CHALLENGE: Which lines in the material below contain the word "import"? Copy each of them.
◆ ◆ ◆ ◆ ◆ ◆ ◆
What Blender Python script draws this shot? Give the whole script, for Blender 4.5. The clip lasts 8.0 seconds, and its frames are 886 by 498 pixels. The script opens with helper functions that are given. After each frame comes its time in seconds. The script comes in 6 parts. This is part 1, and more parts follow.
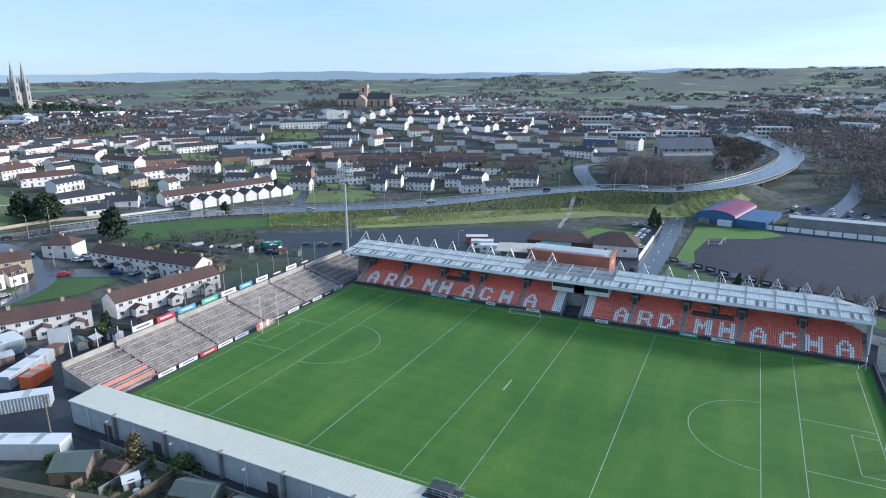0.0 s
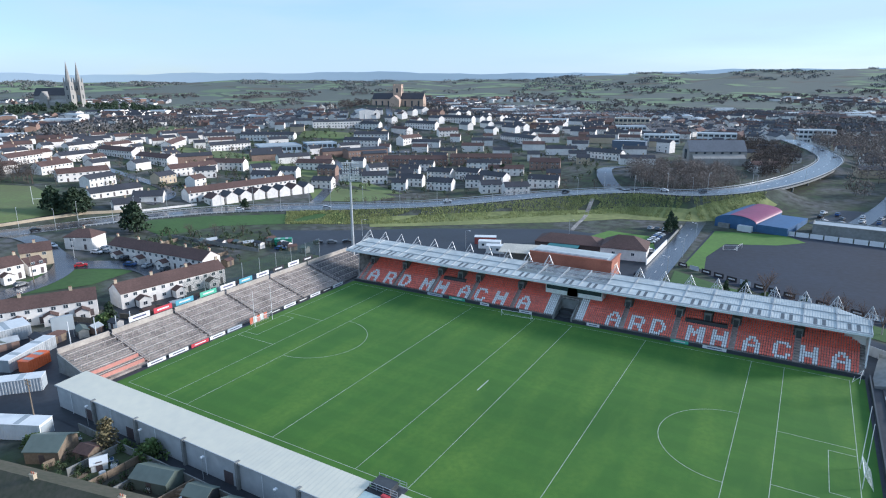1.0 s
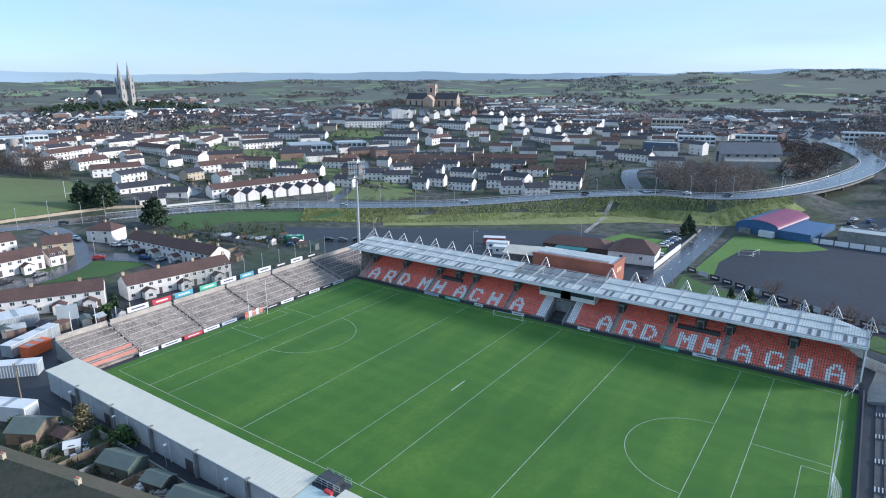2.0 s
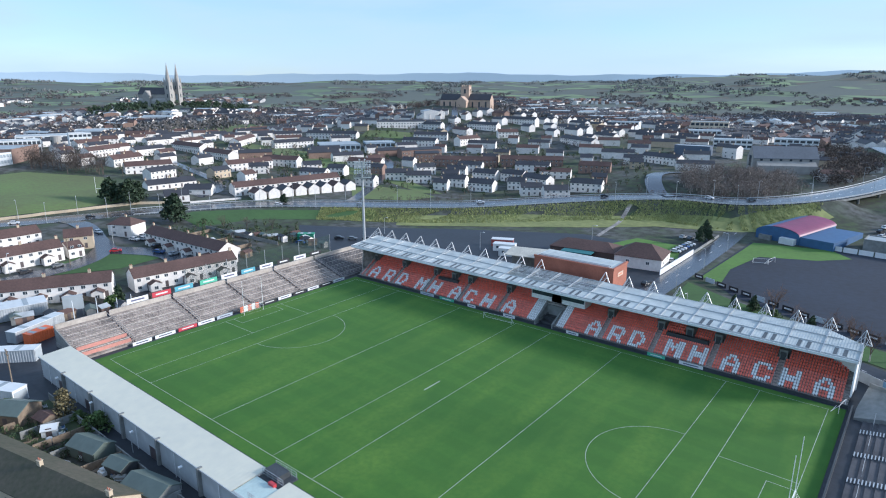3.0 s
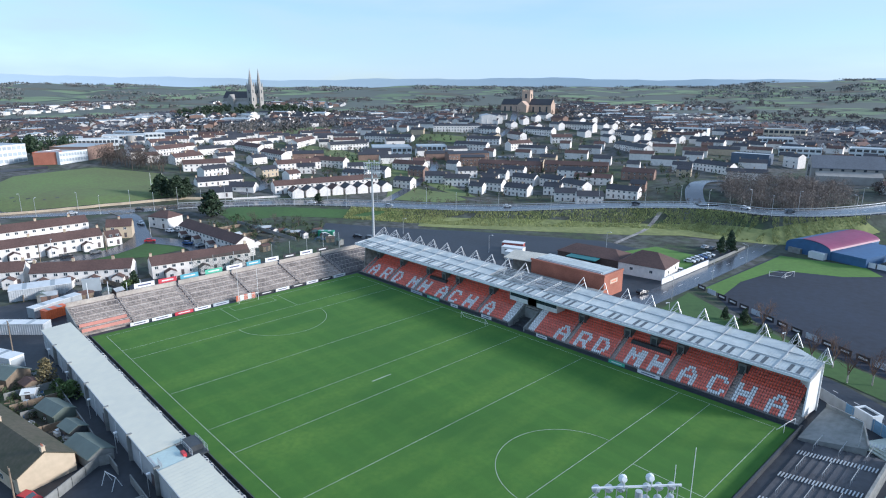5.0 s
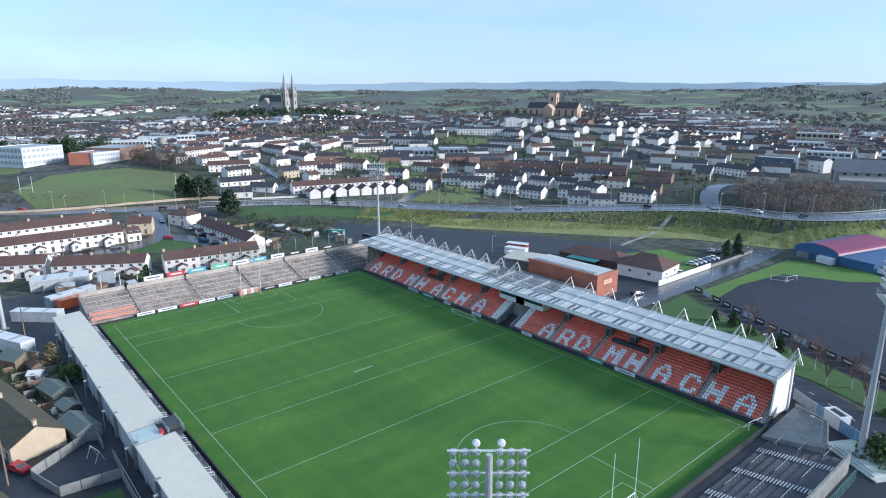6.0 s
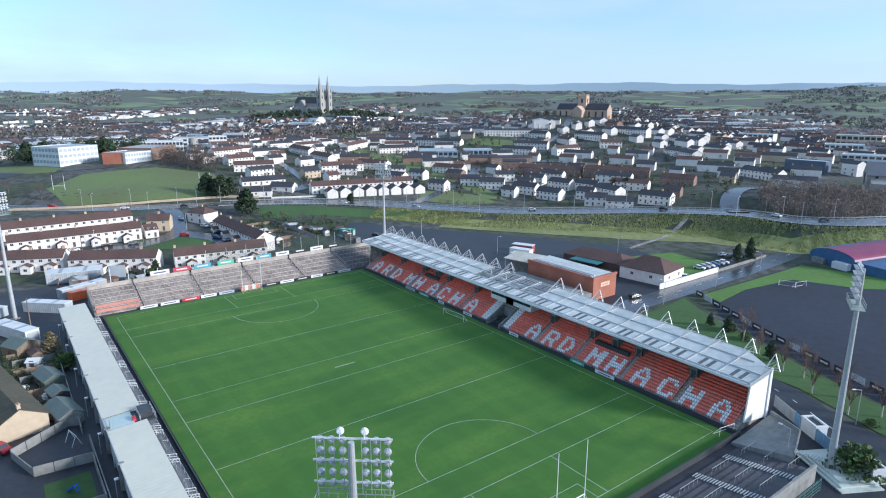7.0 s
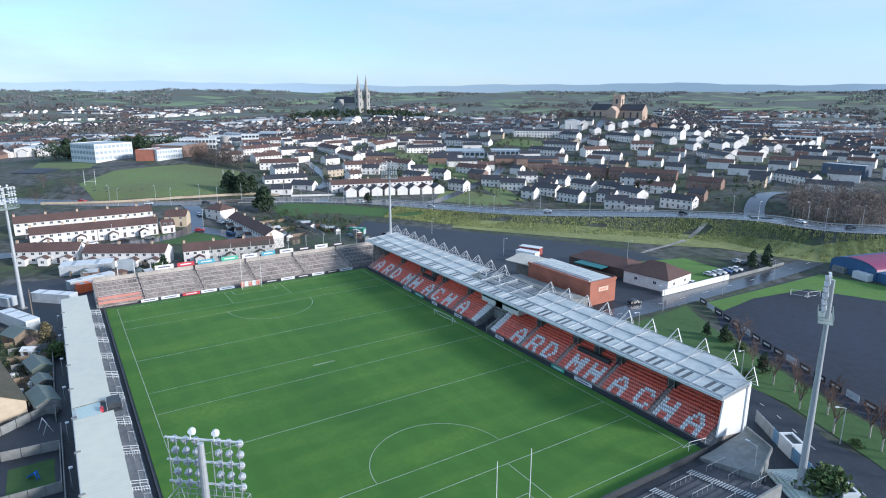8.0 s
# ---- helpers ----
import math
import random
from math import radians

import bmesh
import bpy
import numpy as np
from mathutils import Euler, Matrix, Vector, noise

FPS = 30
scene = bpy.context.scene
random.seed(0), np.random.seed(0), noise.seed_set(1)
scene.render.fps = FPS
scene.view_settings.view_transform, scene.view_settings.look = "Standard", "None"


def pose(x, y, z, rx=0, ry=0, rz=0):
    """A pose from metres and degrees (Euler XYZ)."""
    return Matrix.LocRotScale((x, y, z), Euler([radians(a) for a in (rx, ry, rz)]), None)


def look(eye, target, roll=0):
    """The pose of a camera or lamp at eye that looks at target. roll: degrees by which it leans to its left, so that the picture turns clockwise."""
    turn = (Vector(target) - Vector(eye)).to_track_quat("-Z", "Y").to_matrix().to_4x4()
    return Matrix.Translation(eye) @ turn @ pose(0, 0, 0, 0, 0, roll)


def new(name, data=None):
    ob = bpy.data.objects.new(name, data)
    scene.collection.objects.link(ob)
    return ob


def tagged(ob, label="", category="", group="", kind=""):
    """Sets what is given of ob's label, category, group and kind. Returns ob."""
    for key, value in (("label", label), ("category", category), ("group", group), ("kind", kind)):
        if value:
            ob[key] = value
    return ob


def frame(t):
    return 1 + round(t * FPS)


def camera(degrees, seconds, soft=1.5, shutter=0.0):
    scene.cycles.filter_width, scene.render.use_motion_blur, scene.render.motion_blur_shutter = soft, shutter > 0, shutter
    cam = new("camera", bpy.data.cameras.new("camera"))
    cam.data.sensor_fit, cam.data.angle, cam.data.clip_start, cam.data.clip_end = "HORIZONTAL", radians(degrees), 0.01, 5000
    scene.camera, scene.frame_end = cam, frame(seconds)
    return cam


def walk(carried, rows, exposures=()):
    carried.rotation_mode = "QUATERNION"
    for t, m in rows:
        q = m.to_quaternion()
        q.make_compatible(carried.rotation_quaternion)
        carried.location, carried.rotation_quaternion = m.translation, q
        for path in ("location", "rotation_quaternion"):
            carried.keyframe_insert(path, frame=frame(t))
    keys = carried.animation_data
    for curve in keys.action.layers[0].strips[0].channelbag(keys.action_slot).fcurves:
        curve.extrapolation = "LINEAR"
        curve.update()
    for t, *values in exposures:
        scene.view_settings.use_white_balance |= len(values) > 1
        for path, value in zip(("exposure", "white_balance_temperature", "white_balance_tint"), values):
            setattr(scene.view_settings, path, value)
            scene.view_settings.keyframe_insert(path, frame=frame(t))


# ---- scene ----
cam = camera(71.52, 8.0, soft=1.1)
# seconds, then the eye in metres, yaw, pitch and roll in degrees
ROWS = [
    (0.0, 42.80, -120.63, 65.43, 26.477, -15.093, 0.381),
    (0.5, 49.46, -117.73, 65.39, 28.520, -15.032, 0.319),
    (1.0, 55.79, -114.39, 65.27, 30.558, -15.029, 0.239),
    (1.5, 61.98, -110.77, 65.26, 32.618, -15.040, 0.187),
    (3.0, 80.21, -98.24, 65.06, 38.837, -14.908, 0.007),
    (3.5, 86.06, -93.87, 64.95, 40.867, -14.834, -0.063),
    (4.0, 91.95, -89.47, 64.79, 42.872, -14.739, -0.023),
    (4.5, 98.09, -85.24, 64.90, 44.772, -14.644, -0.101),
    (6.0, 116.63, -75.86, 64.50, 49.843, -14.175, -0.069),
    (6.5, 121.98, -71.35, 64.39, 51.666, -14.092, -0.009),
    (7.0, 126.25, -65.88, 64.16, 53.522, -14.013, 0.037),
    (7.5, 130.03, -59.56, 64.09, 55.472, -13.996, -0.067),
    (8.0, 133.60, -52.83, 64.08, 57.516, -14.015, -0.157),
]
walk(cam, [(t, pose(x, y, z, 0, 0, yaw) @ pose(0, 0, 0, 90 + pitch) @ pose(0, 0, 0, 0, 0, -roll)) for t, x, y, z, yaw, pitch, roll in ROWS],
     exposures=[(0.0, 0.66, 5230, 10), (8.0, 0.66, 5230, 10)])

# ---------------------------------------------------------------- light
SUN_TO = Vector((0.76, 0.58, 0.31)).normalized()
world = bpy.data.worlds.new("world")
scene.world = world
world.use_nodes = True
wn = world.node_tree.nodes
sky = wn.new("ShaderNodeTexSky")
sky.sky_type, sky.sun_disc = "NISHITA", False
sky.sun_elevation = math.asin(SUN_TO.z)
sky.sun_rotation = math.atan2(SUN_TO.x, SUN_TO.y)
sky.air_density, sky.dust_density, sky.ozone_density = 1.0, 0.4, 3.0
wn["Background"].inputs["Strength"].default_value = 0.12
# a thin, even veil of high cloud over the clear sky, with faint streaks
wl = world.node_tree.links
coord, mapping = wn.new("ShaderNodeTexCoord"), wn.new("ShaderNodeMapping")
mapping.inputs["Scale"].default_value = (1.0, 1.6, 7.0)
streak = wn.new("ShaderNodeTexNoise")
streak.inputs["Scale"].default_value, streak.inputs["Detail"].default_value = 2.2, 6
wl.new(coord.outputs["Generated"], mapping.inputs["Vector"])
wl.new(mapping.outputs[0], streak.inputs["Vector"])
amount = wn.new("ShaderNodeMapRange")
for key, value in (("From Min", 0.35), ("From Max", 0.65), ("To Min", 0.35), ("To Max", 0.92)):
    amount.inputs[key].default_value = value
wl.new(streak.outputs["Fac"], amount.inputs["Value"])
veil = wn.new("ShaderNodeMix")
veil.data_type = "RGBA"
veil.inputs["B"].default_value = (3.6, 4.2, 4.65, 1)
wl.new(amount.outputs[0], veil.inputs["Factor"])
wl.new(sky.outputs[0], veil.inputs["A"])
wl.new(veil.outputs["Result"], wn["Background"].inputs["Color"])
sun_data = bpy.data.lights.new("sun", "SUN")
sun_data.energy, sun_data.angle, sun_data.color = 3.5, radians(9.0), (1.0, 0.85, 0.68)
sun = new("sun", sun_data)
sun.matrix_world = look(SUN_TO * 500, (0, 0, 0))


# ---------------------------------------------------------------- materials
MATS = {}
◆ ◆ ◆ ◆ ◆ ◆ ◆
RESPONSE FOR THIS EXERCISE:
import math
import random
from math import radians
import bmesh
import bpy
import numpy as np
from mathutils import Euler, Matrix, Vector, noise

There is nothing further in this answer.